Menjadi bendahara sebuah organisasi sudah saya alami beberapa tahun sebelumnya, yaitu pada persekutuan kampus tahun 2001-2003. Keadaan yang saya alami di kampus dan di gereja tak jauh berbeda. Suka yang saya alami lebih sedikit dibandingkan duka yang ada. Sukanya yah mungkin tugas saya lebih sedikit dibandingkan teman-teman yang lainnya (padahal gak juga sih). Nah dukanya adalah ketika saya harus mencari sumber "mata pencaharian". Jujur saja hal itu lebih sulit dibandingkan hal-hal lain yang berhubungan dengan kegiatan pelayanan, karena aslinya saya orangnya 'tidak enak-an', jadi saya paling gak enak kalau beberapa kali di tolak orang trus masih harus datang lagi ke orang itu, bukan karena saya kesal terhadap orang itu tapi saya orangnya gak enak-an ama orang itu.
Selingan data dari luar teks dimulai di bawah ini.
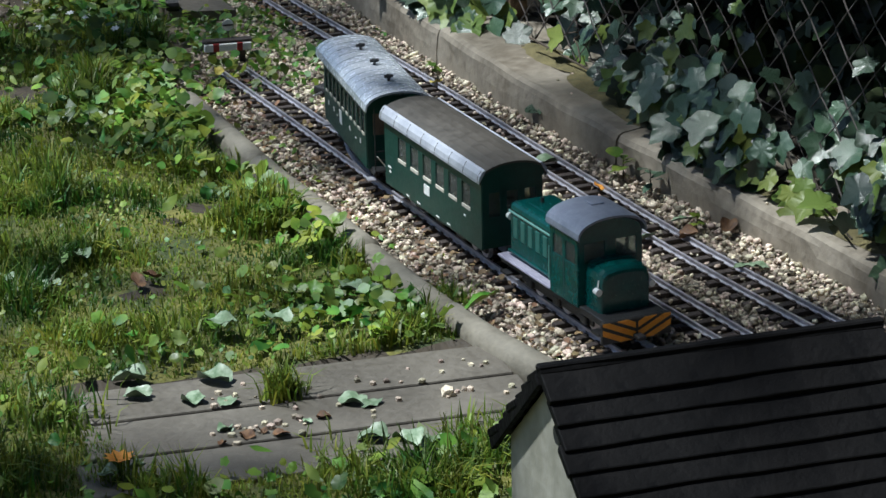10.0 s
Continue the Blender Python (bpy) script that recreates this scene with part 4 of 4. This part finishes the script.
# ---- fallen leaves, flowers, pebbles ----
def leaf_thing(name, label, template, mat, x, y, z, size, spin, tilt=(0, 0), group="", category="leaf", curl=0.3, seed=0):
    rng = np.random.default_rng(seed + 100)
    v, t = template
    v = v - np.array([0, 0.42, 0])
    v = v * np.array([rng.uniform(0.62, 0.95), 1, 1])
    fold = rng.uniform(0.1, 0.45)
    wave = np.sin(v[:, 1] * 7 + seed) * v[:, 0] * 0.22 + np.cos(v[:, 0] * 9 + seed) * 0.05
    v = v + np.stack([0 * wave, 0 * wave, fold * np.abs(v[:, 0]) + wave], 1)
    v = v + rng.normal(0, 0.014, v.shape) * np.array([0.8, 0.8, 1])
    v[:, 2] += curl * (v[:, 0] ** 2 + 0.5 * v[:, 1] ** 2)
    v[:, 2] -= v[:, 2].min()
    v = v * size
    k = len(v)
    both = np.vstack([v, v + np.array([0, 0, 0.0006])])
    tris = np.vstack([t[:, ::-1], t + k])
    me = big_mesh(both, tris, True)
    me.materials.append(mat)
    ob = new(name, me)
    ob.matrix_world = pose(x, y, z, tilt[0], tilt[1], spin)
    return tagged(ob, label, category, group)


def litter():
    lay = [("pale green fallen leaf lying on the track", PALE_LEAF, HEART_F, 0.268, 4.098, 0.001, 0.045, 60), ("pale fallen leaf curled on the ballast", PALE_LEAF, LONG_F, 0.306, 3.744, 0.000, 0.055, 100),
           ("pale green fallen leaf lying on ballast", PALE_LEAF, LONG_F, 0.223, 3.716, -0.004, 0.050, 120), ("pale leaf lying between the rails", PALE_LEAF, ROUND_F, -0.008, 3.60, -0.006, 0.032, 10),
           ("white-green leaf on the sleepers", PALE_LEAF, ROUND_F, 0.118, 3.99, -0.006, 0.022, 10), ("pale leaf beside the rail", PALE_LEAF, LONG_F, 0.275, 3.53, -0.002, 0.035, 80), ("pale leaf by the wall", PALE_LEAF, HEART_F, 0.300, 3.53, -0.006, 0.03, 20),
           ("pale dry leaf on the far ballast", PALE_LEAF, LONG_F, 0.395, 6.0, -0.006, 0.075, 70), ("bleached leaf on the round edging", PETAL, HEART_F, -0.160, 4.205, 0.010, 0.028, 30)]
    for i, (lab, mat, tpl, x, y, z, s, a) in enumerate(lay):
        leaf_thing("fallen_leaf", lab, tpl, mat, x, y, z, s, a, (6, 8), "fallen leaves", seed=i)
    for i, (x, y, z, s) in enumerate([(0.277, 3.957, -0.004, 0.020), (0.154, 3.978, -0.002, 0.020)]):
        leaf_thing("fallen_leaf", "bright orange curled leaf lying on the rail", HEART_F, ORANGE_LEAF, x, y, z, s, 50 * i, (15, 20), "fallen leaves", curl=0.9, seed=20 + i)
    for i, (x, y, z, s) in enumerate([(0.105, 4.285, -0.006, 0.038), (0.118, 4.262, -0.008, 0.030), (0.322, 4.60, -0.006, 0.034), (0.335, 5.76, -0.004, 0.022), (0.345, 5.71, -0.004, 0.018), (0.012, 4.83, 0.002, 0.026)]):
        leaf_thing("fallen_leaf", "yellow fallen leaf lying on ballast", HEART_F, YELLOW_LEAF, x, y, z, s, 70 * i, (20, 12), "fallen leaves", curl=0.6, seed=30 + i)
    for i, (x, y, s) in enumerate([(-0.505, 3.895, 0.036), (-0.475, 3.91, 0.03), (-0.245, 3.17, 0.03), (0.275, 3.69, 0.03), (0.345, 3.69, 0.035), (0.315, 5.88, 0.025)]):
        leaf_thing("fallen_leaf", "brown withered leaf lying on the ground", HEART_F, DEAD, x, y, ground_height(x, y) + 0.012, s, 80 * i, (18, 10), "fallen leaves", curl=1.0, seed=50 + i)
    for i, (x, y, z, s, a) in enumerate([(-0.268, 3.69, 0.022, 0.044, 20), (-0.547, 3.512, -0.005, 0.062, 40), (-0.64, 3.565, -0.005, 0.055, 70), (-0.655, 3.51, -0.005, 0.045, 60), (-0.60, 3.46, -0.007, 0.04, 10), (-0.56, 3.44, -0.007, 0.036, 120), (-0.47, 3.66, 0.02, 0.05, 60),
                                         (-0.405, 3.63, 0.022, 0.05, 10), (-0.445, 3.235, -0.007, 0.05, 75), (-0.435, 3.17, 0.008, 0.045, 30), (-0.40, 3.16, 0.012, 0.04, 80), (-0.42, 3.36, -0.007, 0.045, 50), (-0.40, 3.345, -0.007, 0.04, 120), (-0.79, 3.27, 0.012, 0.03, 40), (-0.75, 3.27, 0.006, 0.03, 90),
                                         (-0.536, 4.034, 0.012, 0.04, 20), (-0.674, 3.974, 0.016, 0.045, 50), (-0.62, 3.93, 0.016, 0.04, 70), (-0.60, 3.02, 0.02, 0.06, 30), (-0.68, 2.94, 0.02, 0.07, 70)]):
        leaf_thing("fallen_leaf", "broad grey-green leaf lying over the grass", ROUND_F if i % 2 else HEART_F, PALE_LEAF, x, y, z - (0.008 if z > 0.01 else 0), s * 0.9, a, (10 - i, 12 - i) if z > 0.01 else (1, 1), "leaves on the lawn", seed=70 + i)
    leaf_thing("dock_leaf", "large green dock leaf reaching over the path slab", LONG_F, WEED, 0.205, 5.79, 0.016, 0.10, -60, (4, -10), seed=91)
    leaf_thing("dock_leaf", "large green dock leaf reaching over the edging", LONG_F, WEED, -0.130, 3.56, 0.012, 0.07, -70, (6, -8), seed=92)
    leaf_thing("dock_leaf", "broad yellowing dock leaf standing in grass", HEART_F, YELLOW_LEAF, -0.815, 3.965, 0.02, 0.042, 20, (55, 10), seed=93)
    # orange flower at the slab edge
    fl = thing("flower", "orange flower with white petals fallen beside the slab", "flower", pose(-0.772, 3.275, 0.004))
    for k in range(9):
        a = k * 40
        v, t = LONG_T
        me = big_mesh((v * 0.024), t, True)
        part("petal", me, ORANGE_LEAF, fl, at=pose(0, 0, 0.012, 28, 0, a))
    part("stalk", rod((0, 0, -0.01), (0, 0, 0.012), 0.0015, n=6), WEED, fl)
    # small white flowers
    rnd = random.Random(31)
    for (x, y) in [(0.08, 6.25), (0.02, 6.42), (-0.05, 6.5), (0.16, 6.05), (0.07, 5.86), (0.09, 5.74), (-0.17, 5.30), (-0.12, 5.20), (-0.10, 5.17), (-0.06, 5.12), (-0.08, 5.08), (0.02, 6.3), (-0.02, 6.68), (0.1, 6.6), (-0.2, 5.15), (0.12, 5.9)]:
        d = thing("daisy", "small white flower in the weeds", "flower", pose(x, y, ground_height(x, y) + 0.045, rnd.uniform(-30, 30), rnd.uniform(-30, 30), rnd.uniform(0, 90)), "white flowers")
        v, t = LONG_T
        for k in range(6):
            part("petal", big_mesh(v * 0.010, t, True), PETAL, d, at=pose(0, 0, 0, 15, 0, 60 * k))
        part("stalk", rod((0, 0, -0.045), (0, 0, 0), 0.0008, n=5), WEED, d)
    for i in range(60):
        y = rnd.uniform(2.6, 5.6)
        x = float(WALL_FACE.x_at(y)) + rnd.uniform(0.02, 0.10)
        sz = rnd.uniform(0.003, 0.008)
        solid("pebble", lump((sz, sz * 0.8, sz * 0.7), i + 60, 0.3, 1), STONE_OB, "small pebble lying on the concrete wall", "pebble", pose(x, y, wall_top(y) - 0.001, 0, 0, rnd.uniform(0, 360)), "pebbles on the wall")
    for i, (x, y, z, h, mat) in enumerate([(0.372, 4.31, -0.005, 0.05, IVY), (0.340, 3.99, -0.008, 0.045, WEED), (0.338, 3.90, -0.008, 0.05, IVY), (0.345, 4.66, -0.008, 0.03, WEED), (0.40, 5.62, -0.008, 0.035, WEED), (0.405, 5.42, -0.008, 0.03, WEED), (0.325, 2.98, -0.008, 0.05, WEED), (0.31, 3.72, -0.008, 0.025, WEED), (0.015, 4.00, -0.01, 0.035, WEED)]):
        pl = thing("seedling", "small leafy seedling growing at the foot of the wall", "plant", pose(x, y, z, 0, 0, 60 * i), "seedlings")
        part("stalk", rod((0, 0, -0.004), (0.003, 0, h * 0.8), 0.0011, 0.0007, 5), STEM, pl)
        for k in range(6):
            v, t = HEART_T if k % 2 else LONG_T
            part("leaf", big_mesh(v * h * rnd.uniform(0.45, 0.7), t, True), mat, pl, at=pose(0.001, 0, h * (0.35 + 0.09 * k), rnd.uniform(-30, 25), rnd.uniform(-20, 20), 67 * k))
    # crumbled leaves and grit gathered by the tuft on the slab
    for i in range(26):
        x, y, sz = rnd.gauss(-0.549, 0.035), rnd.gauss(3.329, 0.018), rnd.uniform(0.004, 0.011)
        if i % 3:
            solid("pebble", lump((sz, sz * 0.85, sz * 0.7), i + 160, 0.3, 1), STONE_OB, "pale pebble lying on the concrete slab", "pebble", pose(x, y, -0.0085, 0, 0, rnd.uniform(0, 360)), "pebbles on the slabs")
        else:
            leaf_thing("fallen_leaf", "crumpled pale leaf scrap lying on the slab", HEART_F, PALE_LEAF if i % 2 else DEAD, x, y, -0.0075, sz * 2.4, 40 * i, (6, 5), "fallen leaves", curl=0.5, seed=200 + i)
    # pebbles on the slabs
    for i in range(44):
        x = rnd.uniform(-0.62, -0.2)
        y = 3.25 + (-0.2 - x) * 0.2 + rnd.random() * 0.19
        s = rnd.uniform(0.004, 0.009)
        if i == 0:
            x, y, s = -0.304, 3.323, 0.017
        solid("pebble", lump((s, s * 0.85, s * 0.8), i, 0.3, 1), STONE_OB, "pale pebble lying on the concrete slab", "pebble", pose(x, y, -0.0085, 0, 0, rnd.uniform(0, 360)), "pebbles on the slabs")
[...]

Tapi hal ini tidak terlalu menganggu saya saat masih menjadi bendahara di kampus karena sumber keuangannya sudah lebih pasti dibandingkan di NHS.
Misalkan saja untuk semua dana kegiatan kecil seperti kebaktian, persekutuan doa masuk ke dalam anggaran per semester yang kami ajukan ke senat. Dan pasti nilai yang kami ajukan, delapan puluh persennya pasti kami peroleh. Nah dana itu beda lagi dengan dana Program-program besar atau hal-hal yang insindentil seperti adanya undangan retreat dari perkantas, pasti kami peroleh lebih dari lima puluh persen dari yang kami ajukan. Saya ingat sekali dana-dana itu dibagi menjadi tiga. Dana Paket A untuk kegiatan rutin, Dana Paket B untuk kegiatan besar yang juga rutin dan Dana Paket C untuk hal-hal yang insidentil. Memang saya sungguh beruntung menjadi Bendahara yang sumber keuangannya sudah diatur secara profesioanal. Apalagi kami punya alumni-alumni yang setia memberikan persembahan kasihnya tiap bulan, untuk menanggulangi pengeluaran-pengeluaran yang lain seperti menutupi kekurangan biaya 50% dari kegiatan luar tadi. Yang paling berat adalah kebalikan dengan di Naposobulung HKBP Semper ("NHS"), panitia kegiatan besar selalu kekurangan dana. Disitulah keuangan yang cukup baik untuk kegiatan rutin terkuras untuk kegiatan besar. Selain itu yah paling tugas saya adalah mengepres pengeluaran-penegeluaran per seksi biar tidak terlalu bengkak, dan terlalu manja karena semuanya selalu disetujui.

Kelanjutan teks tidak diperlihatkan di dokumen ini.